Function name | Cyclomatic complexity | Number of calling functions | Lines of code |
OpenAccount | 21 | 3 | 42 |
CloseAccount | 9 | 24 | 35 |
UpdatePassword | 17 | 18 | 113 |
The latest version of the Microsoft Visual Studio toolset contains measurements for complexity metrics, including cyclomatic complexity; Halstead metrics, shown in Figure 7-3 as maintainability index; and lines of code.
Summary
Code complexity is an essential metric for identifying where bugs might exist in your application and is equally valuable in identifying code that can cause maintenance issues. If you are not measuring complexity in any part of your code, start by measuring it in your most critical functionality or features.

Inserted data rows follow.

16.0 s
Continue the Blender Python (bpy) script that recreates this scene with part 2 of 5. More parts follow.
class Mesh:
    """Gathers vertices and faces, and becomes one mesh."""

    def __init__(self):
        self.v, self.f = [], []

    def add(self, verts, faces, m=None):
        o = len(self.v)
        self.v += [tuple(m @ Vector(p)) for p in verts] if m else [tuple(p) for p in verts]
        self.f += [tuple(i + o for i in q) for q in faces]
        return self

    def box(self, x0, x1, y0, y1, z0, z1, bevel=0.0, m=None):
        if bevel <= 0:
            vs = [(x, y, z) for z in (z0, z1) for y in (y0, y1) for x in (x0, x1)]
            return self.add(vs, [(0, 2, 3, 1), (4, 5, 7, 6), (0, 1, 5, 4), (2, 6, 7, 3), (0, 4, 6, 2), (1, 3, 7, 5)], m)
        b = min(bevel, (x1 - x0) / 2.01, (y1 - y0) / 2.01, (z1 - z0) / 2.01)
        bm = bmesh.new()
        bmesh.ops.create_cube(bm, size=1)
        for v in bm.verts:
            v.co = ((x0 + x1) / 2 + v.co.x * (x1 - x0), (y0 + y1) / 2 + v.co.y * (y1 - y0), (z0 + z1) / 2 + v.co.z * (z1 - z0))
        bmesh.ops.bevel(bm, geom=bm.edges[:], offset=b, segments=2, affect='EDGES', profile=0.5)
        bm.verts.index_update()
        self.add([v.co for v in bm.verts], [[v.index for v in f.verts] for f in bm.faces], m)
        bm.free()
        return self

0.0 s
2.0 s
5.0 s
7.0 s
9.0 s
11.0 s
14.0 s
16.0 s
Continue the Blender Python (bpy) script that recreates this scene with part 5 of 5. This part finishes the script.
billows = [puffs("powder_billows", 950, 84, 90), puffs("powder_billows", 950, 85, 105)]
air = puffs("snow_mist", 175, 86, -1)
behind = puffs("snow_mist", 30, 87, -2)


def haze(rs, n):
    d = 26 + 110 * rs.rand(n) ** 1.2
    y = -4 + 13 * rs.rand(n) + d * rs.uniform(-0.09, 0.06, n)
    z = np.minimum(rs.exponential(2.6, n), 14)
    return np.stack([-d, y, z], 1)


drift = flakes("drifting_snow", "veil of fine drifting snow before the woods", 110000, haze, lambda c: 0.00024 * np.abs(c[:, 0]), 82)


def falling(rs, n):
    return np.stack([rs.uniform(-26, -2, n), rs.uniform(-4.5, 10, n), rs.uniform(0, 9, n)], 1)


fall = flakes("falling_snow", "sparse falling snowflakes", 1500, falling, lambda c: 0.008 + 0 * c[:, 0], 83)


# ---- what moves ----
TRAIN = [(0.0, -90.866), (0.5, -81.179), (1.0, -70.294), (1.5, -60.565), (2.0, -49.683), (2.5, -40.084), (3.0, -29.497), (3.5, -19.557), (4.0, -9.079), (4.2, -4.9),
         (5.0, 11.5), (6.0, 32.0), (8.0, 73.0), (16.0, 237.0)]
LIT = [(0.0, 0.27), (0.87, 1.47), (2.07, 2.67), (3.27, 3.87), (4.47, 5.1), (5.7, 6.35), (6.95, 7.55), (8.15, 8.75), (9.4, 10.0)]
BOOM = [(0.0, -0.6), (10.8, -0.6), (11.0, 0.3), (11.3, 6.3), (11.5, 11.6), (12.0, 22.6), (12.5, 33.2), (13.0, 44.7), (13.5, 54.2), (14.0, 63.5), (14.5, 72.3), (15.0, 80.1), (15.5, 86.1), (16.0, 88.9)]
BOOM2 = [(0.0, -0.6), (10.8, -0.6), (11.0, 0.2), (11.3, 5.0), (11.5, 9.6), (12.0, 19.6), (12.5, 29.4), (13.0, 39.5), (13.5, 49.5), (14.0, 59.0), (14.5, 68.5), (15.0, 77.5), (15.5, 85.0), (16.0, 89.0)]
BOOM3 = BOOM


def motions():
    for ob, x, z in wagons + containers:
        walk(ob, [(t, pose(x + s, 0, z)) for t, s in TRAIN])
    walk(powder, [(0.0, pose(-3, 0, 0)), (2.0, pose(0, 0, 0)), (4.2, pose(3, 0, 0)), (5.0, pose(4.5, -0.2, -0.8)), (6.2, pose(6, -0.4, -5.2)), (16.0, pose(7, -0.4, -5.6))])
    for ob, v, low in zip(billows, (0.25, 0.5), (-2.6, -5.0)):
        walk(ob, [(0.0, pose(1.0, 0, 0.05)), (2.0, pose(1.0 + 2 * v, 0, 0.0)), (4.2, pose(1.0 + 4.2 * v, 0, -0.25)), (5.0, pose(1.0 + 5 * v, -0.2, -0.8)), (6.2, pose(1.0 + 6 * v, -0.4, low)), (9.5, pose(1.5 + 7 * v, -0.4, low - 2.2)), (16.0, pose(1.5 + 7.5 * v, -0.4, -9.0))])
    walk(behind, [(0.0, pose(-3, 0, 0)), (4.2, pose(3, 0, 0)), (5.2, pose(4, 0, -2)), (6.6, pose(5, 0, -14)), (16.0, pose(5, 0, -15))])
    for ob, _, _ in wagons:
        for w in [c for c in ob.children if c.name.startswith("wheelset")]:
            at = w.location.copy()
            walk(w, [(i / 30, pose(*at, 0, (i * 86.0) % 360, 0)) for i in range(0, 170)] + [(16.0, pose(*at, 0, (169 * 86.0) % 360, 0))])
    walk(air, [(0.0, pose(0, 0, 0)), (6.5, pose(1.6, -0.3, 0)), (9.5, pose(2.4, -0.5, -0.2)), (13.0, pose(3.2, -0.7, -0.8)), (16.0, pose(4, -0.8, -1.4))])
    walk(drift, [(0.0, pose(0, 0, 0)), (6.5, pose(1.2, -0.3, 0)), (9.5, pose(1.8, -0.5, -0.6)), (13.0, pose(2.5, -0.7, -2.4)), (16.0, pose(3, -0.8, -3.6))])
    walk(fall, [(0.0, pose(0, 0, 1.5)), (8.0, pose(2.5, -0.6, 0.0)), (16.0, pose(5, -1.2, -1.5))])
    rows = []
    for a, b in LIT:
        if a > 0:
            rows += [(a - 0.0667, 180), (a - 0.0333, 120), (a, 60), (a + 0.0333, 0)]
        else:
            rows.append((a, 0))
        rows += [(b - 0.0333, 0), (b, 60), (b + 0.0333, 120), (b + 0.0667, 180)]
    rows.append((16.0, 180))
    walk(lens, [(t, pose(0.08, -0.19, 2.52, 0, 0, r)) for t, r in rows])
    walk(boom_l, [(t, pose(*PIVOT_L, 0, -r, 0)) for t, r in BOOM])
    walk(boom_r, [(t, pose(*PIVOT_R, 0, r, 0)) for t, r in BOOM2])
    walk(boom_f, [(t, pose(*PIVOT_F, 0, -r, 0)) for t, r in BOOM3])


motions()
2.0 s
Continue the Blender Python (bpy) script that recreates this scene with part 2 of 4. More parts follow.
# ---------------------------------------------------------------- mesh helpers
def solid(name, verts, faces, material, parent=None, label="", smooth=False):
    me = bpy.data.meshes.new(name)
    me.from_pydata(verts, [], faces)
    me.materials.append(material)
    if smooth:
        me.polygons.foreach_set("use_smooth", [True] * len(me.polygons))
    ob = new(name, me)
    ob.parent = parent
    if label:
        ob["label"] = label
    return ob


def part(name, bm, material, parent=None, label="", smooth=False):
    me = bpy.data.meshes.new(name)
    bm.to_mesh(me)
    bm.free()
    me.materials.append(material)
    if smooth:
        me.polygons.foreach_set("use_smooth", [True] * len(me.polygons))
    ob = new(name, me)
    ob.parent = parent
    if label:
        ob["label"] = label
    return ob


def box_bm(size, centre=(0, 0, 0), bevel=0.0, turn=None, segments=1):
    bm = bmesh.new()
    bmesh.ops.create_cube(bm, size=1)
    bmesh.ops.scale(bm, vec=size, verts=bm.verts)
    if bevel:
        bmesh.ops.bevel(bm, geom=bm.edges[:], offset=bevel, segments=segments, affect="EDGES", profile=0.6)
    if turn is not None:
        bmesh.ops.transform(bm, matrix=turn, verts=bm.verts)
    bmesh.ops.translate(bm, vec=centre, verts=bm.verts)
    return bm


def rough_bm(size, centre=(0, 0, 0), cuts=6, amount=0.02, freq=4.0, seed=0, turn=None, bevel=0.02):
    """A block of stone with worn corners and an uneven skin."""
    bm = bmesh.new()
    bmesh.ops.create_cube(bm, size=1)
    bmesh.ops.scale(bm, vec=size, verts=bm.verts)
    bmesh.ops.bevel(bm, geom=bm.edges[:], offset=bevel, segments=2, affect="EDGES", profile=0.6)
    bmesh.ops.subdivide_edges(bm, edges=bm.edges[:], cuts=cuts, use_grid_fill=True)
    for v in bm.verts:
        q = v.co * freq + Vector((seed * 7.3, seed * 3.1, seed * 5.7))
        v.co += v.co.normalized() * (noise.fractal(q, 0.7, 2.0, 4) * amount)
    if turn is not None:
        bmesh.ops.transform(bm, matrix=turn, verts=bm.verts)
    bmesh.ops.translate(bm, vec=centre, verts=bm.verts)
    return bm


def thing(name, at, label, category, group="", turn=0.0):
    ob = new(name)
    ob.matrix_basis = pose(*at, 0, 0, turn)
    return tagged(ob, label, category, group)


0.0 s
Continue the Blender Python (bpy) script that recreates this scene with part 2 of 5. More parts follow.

Over time, you can expand the scope of your complexity measurements and begin to compare complexity between components or feature areas.
Complexity is also an easy metric to misuse, so it is critical that you use the metrics wisely and monitor the value to ensure that these metrics are discovering what you expect them to discover. Remember that high complexity tells you only that the code might be prone to having more bugs. You might need additional investigation to know for sure.
[1] Wikipedia, “Pareto Principle,” http://en.wikipedia.org/wiki/Pareto_principle
[2] Thomas McCabe, “A Complexity Measure,” IEEE Transactions on Software Engineering SE-2, no. 4 (December 1996):308–320.
[3] McCabe IQ, home page, http://www.mccabe.com/iq.htm.
[4] Capers Jones, “Software Metrics: Good, Bad, and Missing,” Computer 27, no. 9 (September 1994): 98–100.
[5] P. Oman, HP-MAS: A Tool for Software Maintainability, Software Engineering (#91-08-TR) (Moscow, ID: Test Laboratory, University of Idaho, 1991).
[6] S. R. Chidamber and C. F. Kemerer, “A Metrics Suite for Object Oriented Design,” IEEE Transactions in Software Engineering 20, no. 6 (1994): 476–493.